Le rejet des conclusions indemnitaires repose sur un fondement distinct de celui appliqué aux conclusions en annulation. La cour s’appuie sur les dispositions de l’article R. 421-1 du code de justice administrative. Ce texte dispose que « Lorsque la requête tend au paiement d’une somme d’argent, elle n’est recevable qu’après l’intervention de la décision prise par l’administration sur une demande préalablement formée devant elle ». Cette règle, fondamentale en contentieux administratif, impose au créancier d’une administration de solliciter le paiement de sa créance avant de pouvoir saisir le juge.

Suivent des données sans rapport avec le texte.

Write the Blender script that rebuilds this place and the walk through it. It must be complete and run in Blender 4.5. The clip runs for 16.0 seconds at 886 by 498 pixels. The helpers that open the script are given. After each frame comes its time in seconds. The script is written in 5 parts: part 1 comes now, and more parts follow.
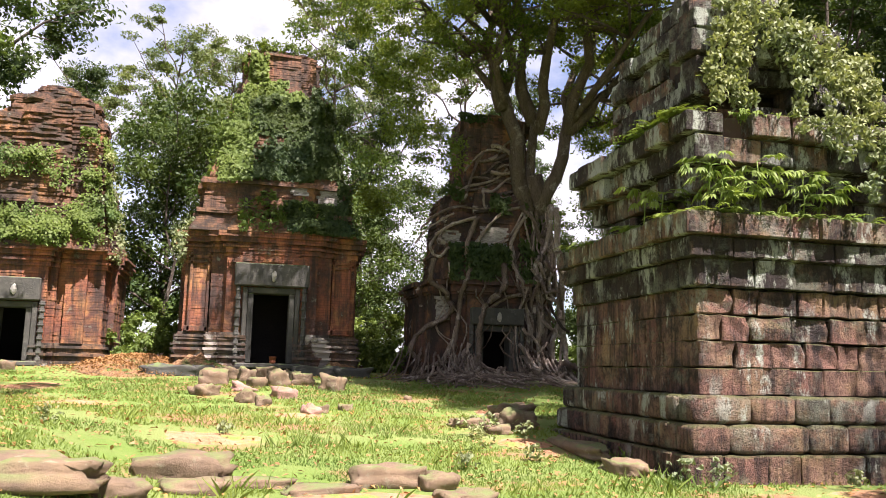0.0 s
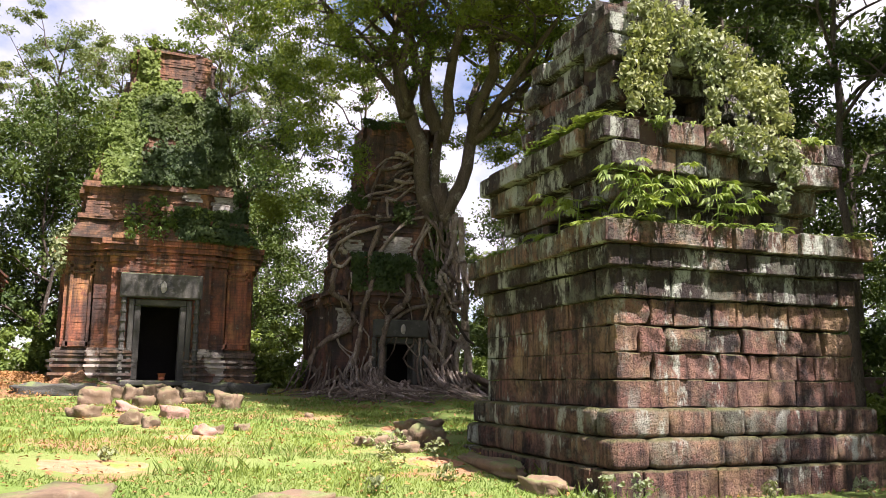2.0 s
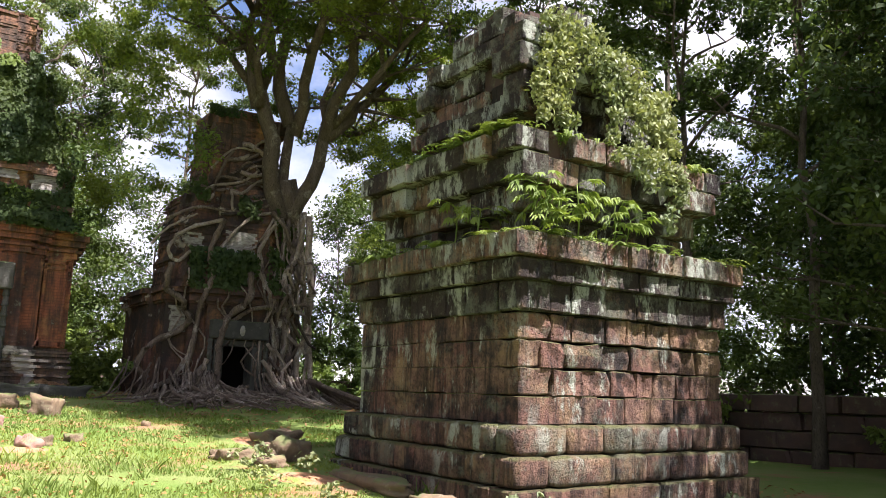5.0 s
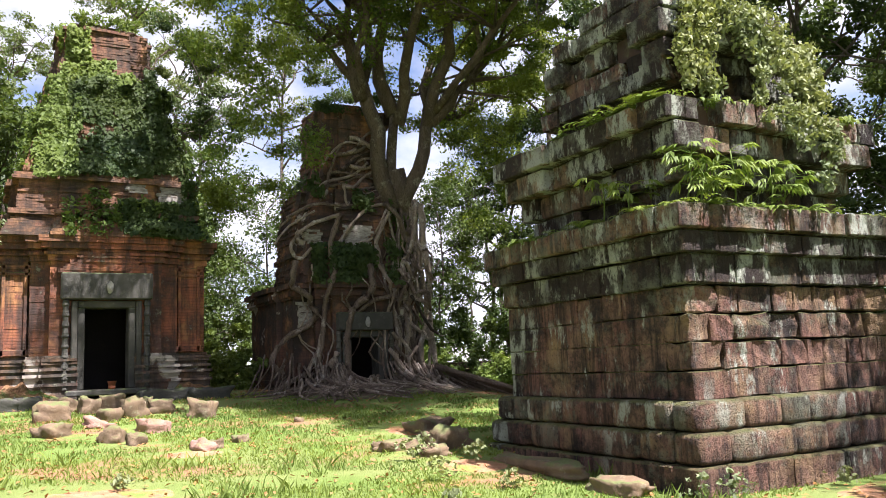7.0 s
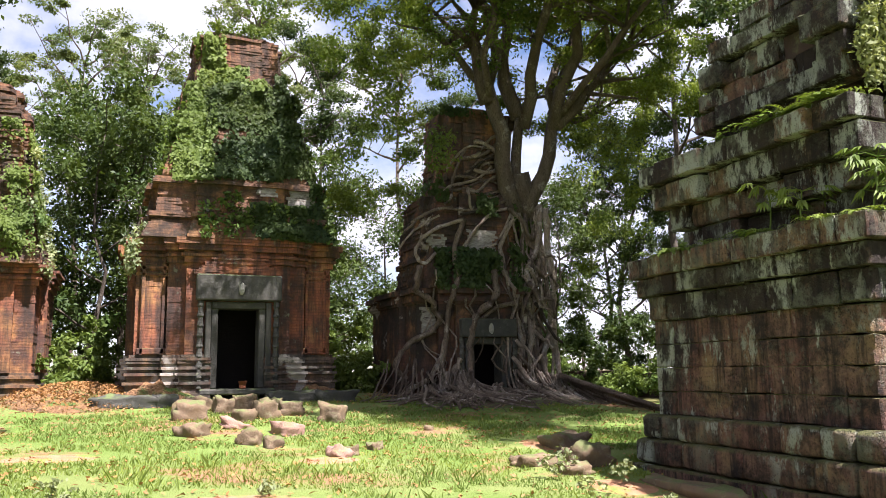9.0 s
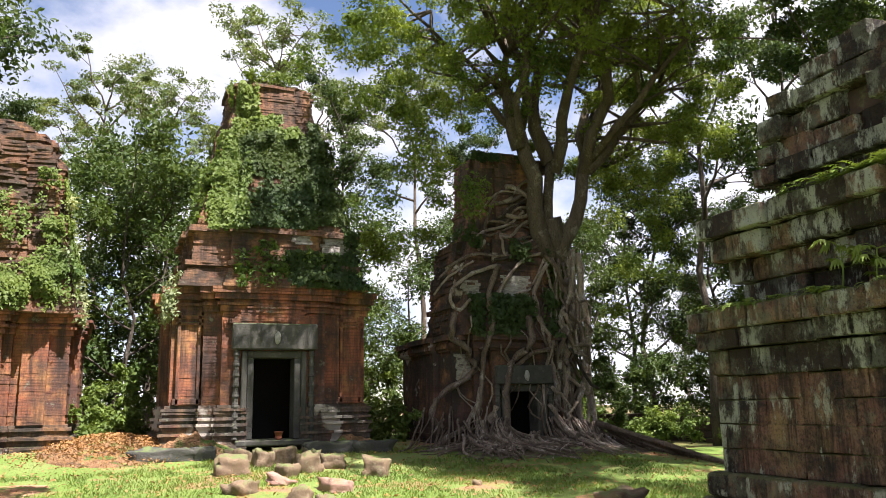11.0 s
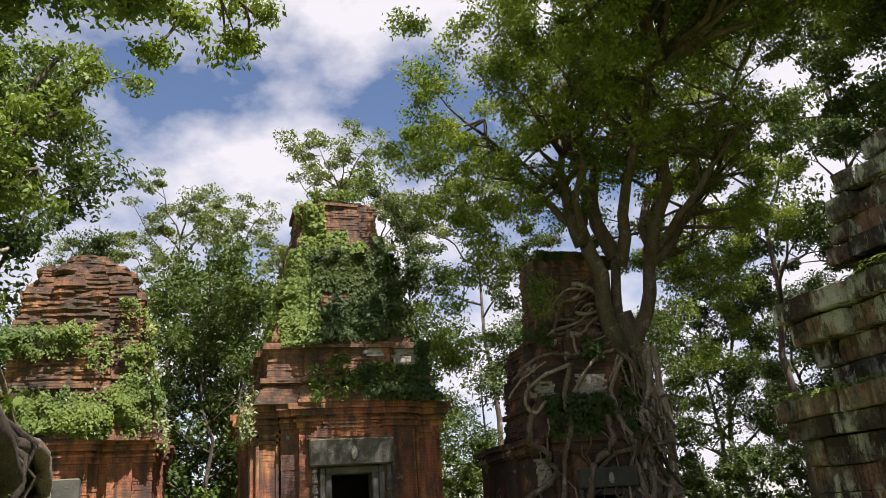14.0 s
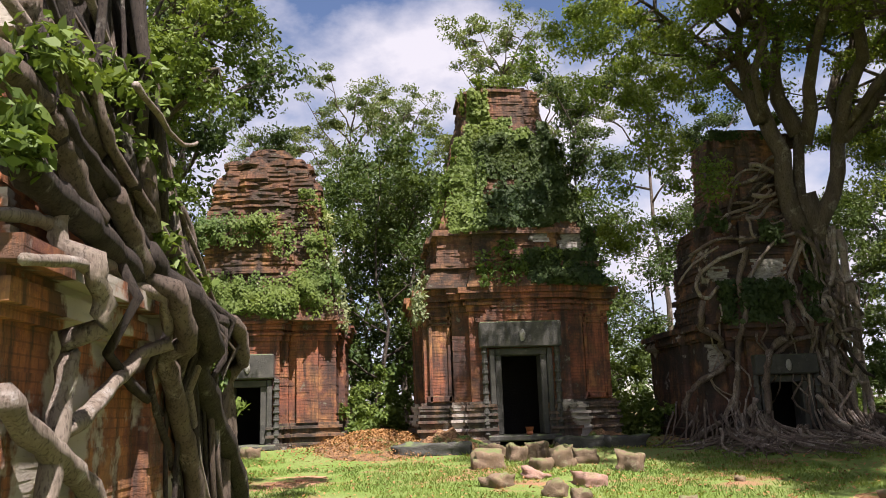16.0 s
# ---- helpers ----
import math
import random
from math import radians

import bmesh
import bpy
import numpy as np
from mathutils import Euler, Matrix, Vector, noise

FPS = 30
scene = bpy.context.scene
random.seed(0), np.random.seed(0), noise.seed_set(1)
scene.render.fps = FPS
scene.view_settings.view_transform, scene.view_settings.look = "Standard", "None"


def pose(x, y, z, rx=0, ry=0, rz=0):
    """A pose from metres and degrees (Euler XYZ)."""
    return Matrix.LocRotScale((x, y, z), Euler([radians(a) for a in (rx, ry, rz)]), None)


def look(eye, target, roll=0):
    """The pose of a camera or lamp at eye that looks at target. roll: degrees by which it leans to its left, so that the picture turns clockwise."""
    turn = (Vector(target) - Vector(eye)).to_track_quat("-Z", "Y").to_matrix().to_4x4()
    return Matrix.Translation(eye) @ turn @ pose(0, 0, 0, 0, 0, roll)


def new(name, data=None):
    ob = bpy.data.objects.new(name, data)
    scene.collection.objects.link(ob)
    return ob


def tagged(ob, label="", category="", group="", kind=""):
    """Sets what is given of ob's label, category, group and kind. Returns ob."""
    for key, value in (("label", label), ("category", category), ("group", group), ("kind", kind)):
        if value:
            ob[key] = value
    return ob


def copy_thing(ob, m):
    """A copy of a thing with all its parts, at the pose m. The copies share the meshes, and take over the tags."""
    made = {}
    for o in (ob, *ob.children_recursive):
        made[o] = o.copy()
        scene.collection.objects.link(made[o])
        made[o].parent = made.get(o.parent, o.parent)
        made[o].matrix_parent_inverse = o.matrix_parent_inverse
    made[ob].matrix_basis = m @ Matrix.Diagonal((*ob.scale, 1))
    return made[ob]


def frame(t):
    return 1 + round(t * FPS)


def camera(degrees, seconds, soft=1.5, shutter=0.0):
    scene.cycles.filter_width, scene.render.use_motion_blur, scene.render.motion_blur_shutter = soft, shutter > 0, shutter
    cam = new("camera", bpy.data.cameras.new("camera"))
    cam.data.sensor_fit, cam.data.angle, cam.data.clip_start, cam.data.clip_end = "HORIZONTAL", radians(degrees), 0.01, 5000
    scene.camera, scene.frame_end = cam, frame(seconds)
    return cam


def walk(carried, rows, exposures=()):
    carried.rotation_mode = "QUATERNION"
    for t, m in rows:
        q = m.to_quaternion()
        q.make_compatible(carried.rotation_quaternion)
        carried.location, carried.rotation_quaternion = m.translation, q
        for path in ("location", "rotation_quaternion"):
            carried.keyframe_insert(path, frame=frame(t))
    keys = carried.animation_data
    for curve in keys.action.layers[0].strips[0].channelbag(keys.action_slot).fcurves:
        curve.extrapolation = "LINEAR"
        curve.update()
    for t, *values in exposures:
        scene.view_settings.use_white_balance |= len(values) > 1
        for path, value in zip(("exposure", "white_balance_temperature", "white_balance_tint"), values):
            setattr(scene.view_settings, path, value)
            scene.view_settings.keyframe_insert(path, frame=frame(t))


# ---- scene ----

Le but de cette procédure précontentieuse est double. D’une part, elle permet d’informer l’administration de l’existence et du montant de la réclamation dirigée contre elle, lui donnant l’opportunité d’y faire droit sans qu’un procès soit nécessaire. D’autre part, elle a pour effet de « lier le contentieux », c’est-à-dire de fixer les termes du litige sur lequel le juge sera appelé à se prononcer, la décision de rejet de l’administration constituant l’acte attaquable. La cour rappelle ainsi qu’une requête indemnitaire présentée directement au juge, sans demande préalable, est par nature irrecevable.

B. L’irrecevabilité manifeste en l’absence de demande préalable

En l’espèce, l’application de cette règle ne soulevait aucune difficulté. La cour note que l’agent « ne conteste pas le motif de l’ordonnance qui, pour rejeter de telles prétentions, a retenu […] l’absence de demande préalable d’indemnisation ». L’agent elle-même, dans ses écritures, s’en était rapportée à la décision de la cour sur ce point, ce qui s’analyse comme une reconnaissance implicite du manquement à cette obligation procédurale. Face à ce constat, la cour n’avait d’autre choix que de confirmer le jugement de première instance et de rejeter les conclusions indemnitaires.

Cette partie de l’arrêt, si elle est moins riche en enseignements que celle relative au délai raisonnable, constitue une illustration pédagogique d’une règle procédurale de base. Elle démontre que les différentes conclusions d’une requête obéissent à des régimes de recevabilité propres. La recevabilité d’une demande d’annulation n’emporte pas celle d’une demande indemnitaire, et inversement. La solution est une décision d’espèce qui ne fait qu’appliquer une règle bien établie, mais elle souligne l’importance pour les justiciables et leurs conseils de maîtriser les subtilités de la procédure administrative contentieuse, sous peine de voir leurs prétentions, même potentiellement fondées au fond, rejetées pour un simple motif de forme.